OFFICE OF THE PRESS SECRETARY
President Clinton and Vice President Gore today announced a new on-line computer service directly linking the federal government to American businesses. Their announcement was included as a highlight of the 1995 White House Conference on Small Business now underway at the Washington Hilton Hotel.
The U.S. Business Advisor, on display at the Conference's Small Business Administration booth, was developed by the Vice President's National Performance Review in cooperation with federal agencies, the Department of Commerce and the Small Business Administration. It will provide users with one stop electronic access to the more than 60 different organizations which assist or regulate business.
The complexity of dealing with innumerable agencies was listed as one of their leading frustrations by delegates to this week's Small Business Conference. In presenting the U.S. Business Advisor to them, the President said, "In the past it has been difficult for businesses to communicate efficiently with the federal government.
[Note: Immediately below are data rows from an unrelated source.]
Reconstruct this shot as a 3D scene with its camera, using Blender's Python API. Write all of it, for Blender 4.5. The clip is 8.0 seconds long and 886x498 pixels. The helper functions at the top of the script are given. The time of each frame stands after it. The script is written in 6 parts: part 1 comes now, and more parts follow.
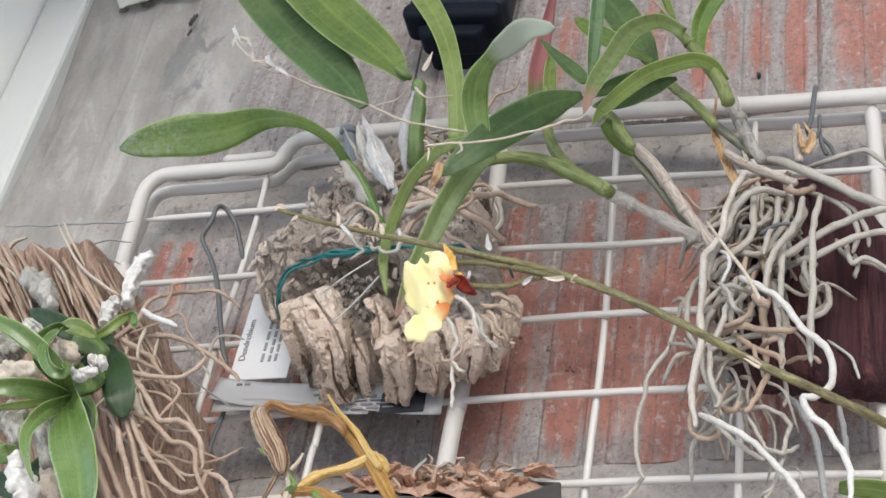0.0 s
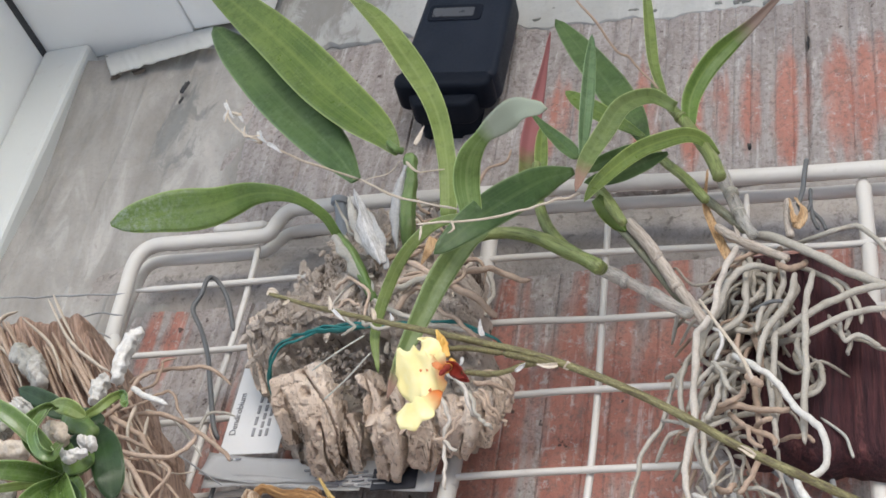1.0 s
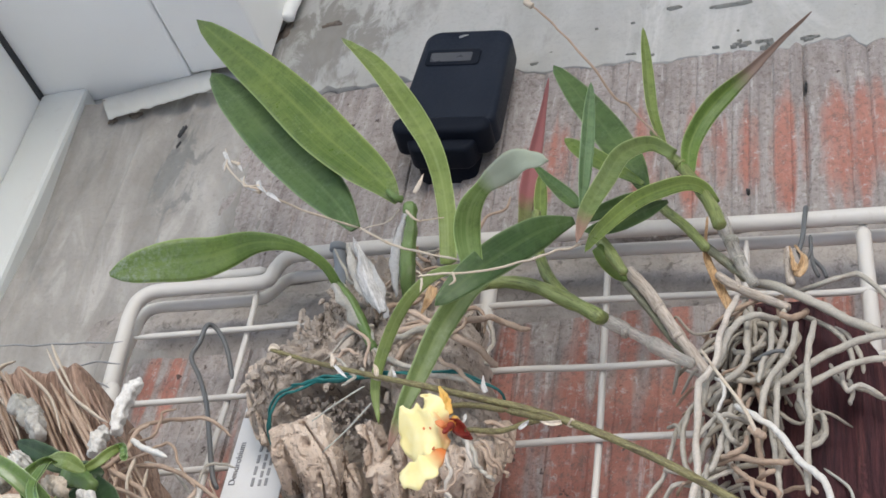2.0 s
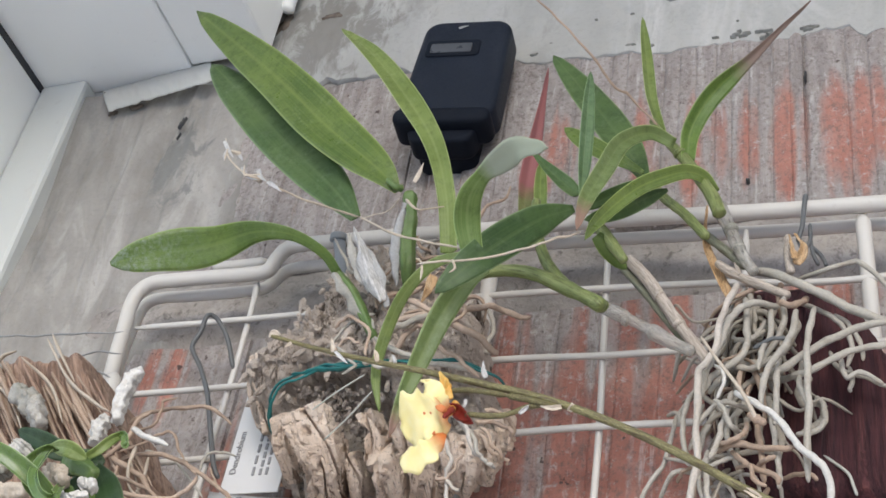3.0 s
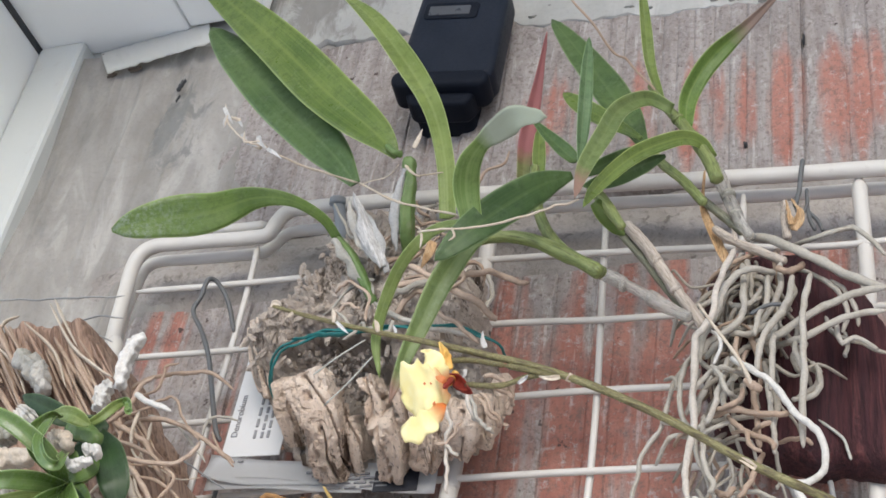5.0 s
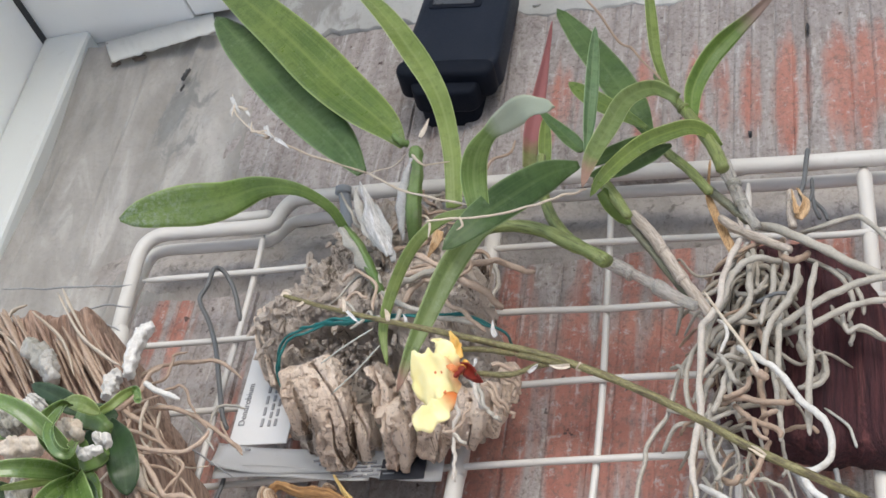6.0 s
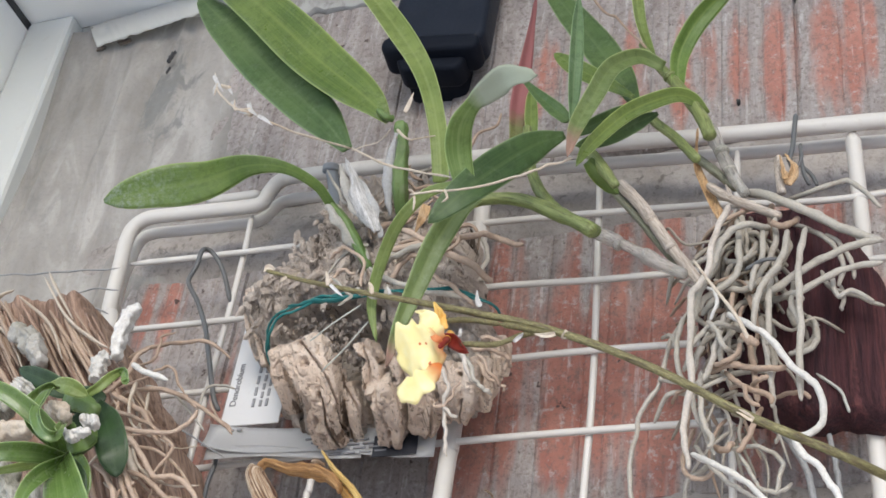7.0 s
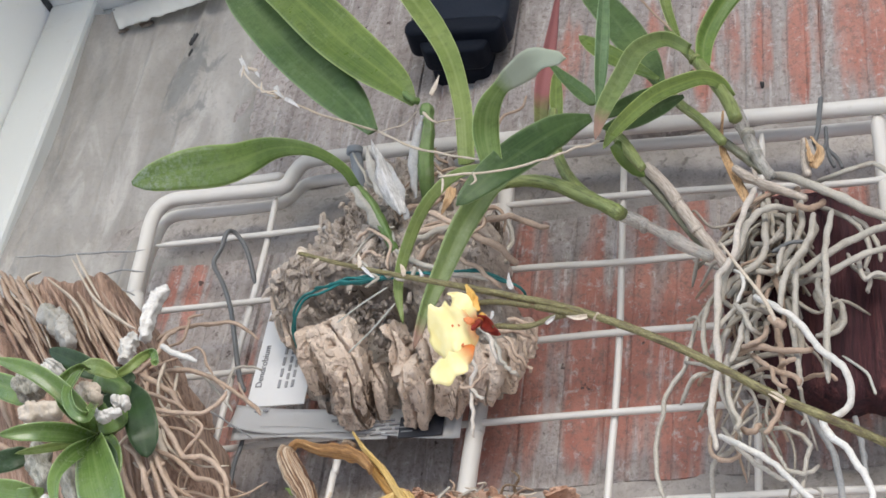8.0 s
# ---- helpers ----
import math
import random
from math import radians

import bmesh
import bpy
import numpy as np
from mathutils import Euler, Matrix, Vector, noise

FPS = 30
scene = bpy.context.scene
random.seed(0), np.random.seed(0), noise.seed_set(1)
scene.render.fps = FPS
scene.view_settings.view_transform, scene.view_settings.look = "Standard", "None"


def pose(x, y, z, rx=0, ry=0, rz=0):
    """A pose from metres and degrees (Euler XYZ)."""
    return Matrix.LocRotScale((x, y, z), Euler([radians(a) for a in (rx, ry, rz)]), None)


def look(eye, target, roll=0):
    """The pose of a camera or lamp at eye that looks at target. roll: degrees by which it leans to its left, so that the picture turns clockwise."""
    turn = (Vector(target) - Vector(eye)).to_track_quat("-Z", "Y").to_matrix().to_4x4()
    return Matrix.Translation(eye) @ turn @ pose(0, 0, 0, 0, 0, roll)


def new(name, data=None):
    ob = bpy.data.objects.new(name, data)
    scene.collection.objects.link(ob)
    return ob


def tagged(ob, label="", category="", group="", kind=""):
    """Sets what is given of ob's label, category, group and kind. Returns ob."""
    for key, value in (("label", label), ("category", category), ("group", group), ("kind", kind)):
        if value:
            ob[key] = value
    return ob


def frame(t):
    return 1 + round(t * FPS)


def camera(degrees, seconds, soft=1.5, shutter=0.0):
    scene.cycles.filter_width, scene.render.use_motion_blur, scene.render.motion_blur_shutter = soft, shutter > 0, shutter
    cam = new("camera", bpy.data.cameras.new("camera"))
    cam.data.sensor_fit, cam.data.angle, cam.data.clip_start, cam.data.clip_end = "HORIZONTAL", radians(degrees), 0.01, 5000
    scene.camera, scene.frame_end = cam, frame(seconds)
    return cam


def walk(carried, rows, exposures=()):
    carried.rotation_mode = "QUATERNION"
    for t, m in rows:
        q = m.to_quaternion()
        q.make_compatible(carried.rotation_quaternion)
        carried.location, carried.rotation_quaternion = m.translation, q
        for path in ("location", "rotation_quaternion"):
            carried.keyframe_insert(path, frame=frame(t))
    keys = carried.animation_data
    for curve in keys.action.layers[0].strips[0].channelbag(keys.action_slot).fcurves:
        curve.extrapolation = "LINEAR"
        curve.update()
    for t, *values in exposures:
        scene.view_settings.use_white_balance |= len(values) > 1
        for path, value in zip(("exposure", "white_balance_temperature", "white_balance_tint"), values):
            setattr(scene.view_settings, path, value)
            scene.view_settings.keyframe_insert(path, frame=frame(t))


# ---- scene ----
cam = camera(33.5, 8.0, 1.6)
PATH = [
    (0, (0.327, -0.501, 1.155), (-0.35, 0.919, 2.39), 10.9),
    (0.5, (0.327, -0.504, 1.158), (-0.342, 0.897, 2.419), 10.9),
    (1, (0.327, -0.507, 1.164), (-0.331, 0.874, 2.451), 10.8),
    (1.5, (0.326, -0.513, 1.168), (-0.325, 0.846, 2.484), 10.7),
    (1.7, (0.325, -0.512, 1.17), (-0.32, 0.844, 2.49), 10.6),
    (2.8, (0.325, -0.511, 1.169), (-0.325, 0.844, 2.489), 10.6),
    (3, (0.325, -0.51, 1.167), (-0.322, 0.849, 2.484), 10.5),
    (3.5, (0.323, -0.505, 1.165), (-0.325, 0.871, 2.463), 10.5),
    (4, (0.327, -0.508, 1.167), (-0.322, 0.882, 2.451), 10.6),
    (4.5, (0.329, -0.512, 1.171), (-0.324, 0.884, 2.446), 10.0),
    (4.7, (0.327, -0.514, 1.169), (-0.325, 0.885, 2.441), 10.1),
    (5.8, (0.326, -0.521, 1.168), (-0.325, 0.891, 2.426), 9.9),
    (6, (0.324, -0.52, 1.167), (-0.327, 0.894, 2.423), 9.9),
    (6.5, (0.324, -0.517, 1.169), (-0.33, 0.902, 2.418), 9.0),
    (7, (0.327, -0.513, 1.167), (-0.326, 0.914, 2.406), 8.5),
    (7.5, (0.328, -0.513, 1.167), (-0.33, 0.918, 2.4), 8.5),
    (8, (0.322, -0.517, 1.165), (-0.348, 0.921, 2.383), 8.8),
]
walk(cam, [(t, look(e, g, r)) for t, e, g, r in PATH], [(0, 1.38, 6680, 14.7), (1.5, 1.28, 6680, 14.7), (3.0, 1.26, 6680, 14.7), (4.5, 1.35, 6680, 14.7), (8.0, 1.35, 6680, 14.7)])

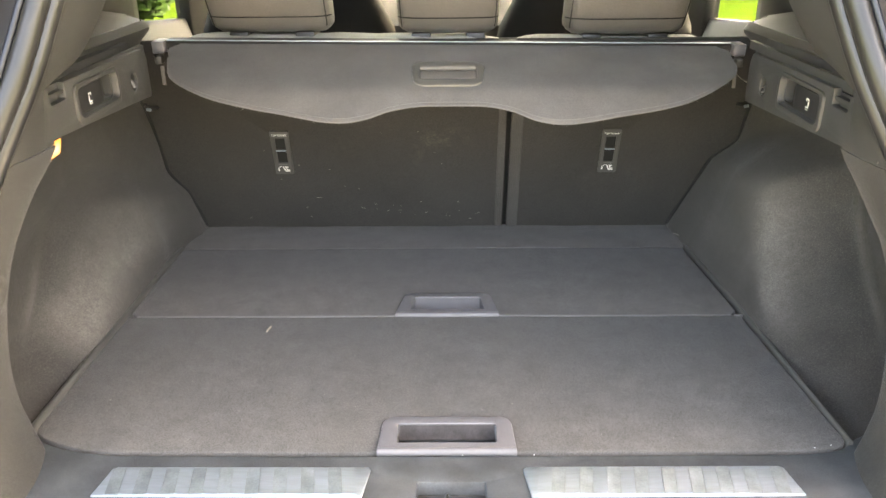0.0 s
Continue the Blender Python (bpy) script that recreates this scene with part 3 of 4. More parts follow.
    part("slot_back", plate(loop(rounded(0.210, 1.117, 0.264, 1.1435, 0.002)), [], 0.002, Matrix.Translation((side * 0.0102, 0, 0)) @ m), PLASTIC, pan)
    part("slot_bar", plate(loop(rounded(0.214, 1.1345, 0.253, 1.1395, 0.001)), [], 0.009, Matrix.Translation((side * 0.0015, 0, 0)) @ m, 0.0008), PLASTIC, pan)
    # ledge with the channel for the cover's end, then the shelf under the rear quarter
    ledge = []
    for k in range(17):
        y = 0.20 + 0.36 * k / 16
        z = 1.1475 - 0.012 * (y - 0.2)
        ledge.append([(side * 0.4995, y, z - 0.012), (side * 0.4995, y, z + 0.0005), (side * 0.506, y, z + 0.001), (side * 0.509, y, z - 0.012), (side * 0.524, y, z - 0.012), (side * 0.527, y, z + 0.004), (side * 0.56, y, z + 0.006), (side * 0.56, y, z - 0.02)])
    part("ledge", loft(ledge), PLASTIC, pan)

    shelf = thing("quarter_shelf", "grey plastic shelf below the rear quarter, window light painted into its pale top", "trim panel", "quarter shelves", "structure")
    rows, edge_rows = [], []
    low = 0.0 if left else -0.011
    for k in range(25):
        y = 0.215 + 0.535 * k / 24
        i = 0.532 + 0.012 * math.cos(math.pi * (y - 0.2) / 0.55)
        nose = 0.06 * smooth(0.66, 0.75, y)
        edge_rows.append([(side * (i + 0.040 + nose), y, 1.100 + low), (side * (i + 0.020 + nose), y, 1.134 + low), (side * (i + 0.003 + nose), y, 1.152 + low), (side * (i + 0.001 + nose), y, 1.158 + low), (side * (i + 0.007 + nose), y, 1.1650 + low), (side * (i + 0.014 + nose), y, 1.1680 + low), (side * (i + 0.016 + nose), y, 1.160 + low), (side * (i + 0.055 + nose), y, 1.100 + low)])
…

This is a step toward fixing that. We're building this web site as one stop for all the services and information government offers American businesses."
The U.S. Business Advisor will be opened as a single World Wide Web site, accessible through Internet (http://www.business.gov). Initially, only the Regulatory Assistance Center will be available, with information on labor, trade, finance and selling to the government to follow. Once in full operation, the Advisor will provide an interactive environment where businesses can retrieve timely information, ask questions, find out about best practices, send comments, get the names and phone numbers of regulators, and electronically file documents with the government.
The Vice President said: "This is going to help both Fortune 500 and start-up businesses. And it's going to be a better system because the final design will be based on input from the business community. They know what they need and we'll do our best to provide for them."
President Clinton named David Barram, Deputy Secretary of Commerce, and Phil Lader, head of the Small Business Administration, to lead a task force that will work with the business community in further developing the U.S. Business Advisor. They are to report back in six months with a design concept, action plan and timetable.
The President also told the Conference of other information technology initiatives including increased use of the Internet to promote broader public participation in the rulemaking comment process, and creation of a digital signature infrastructure for government use in 1996.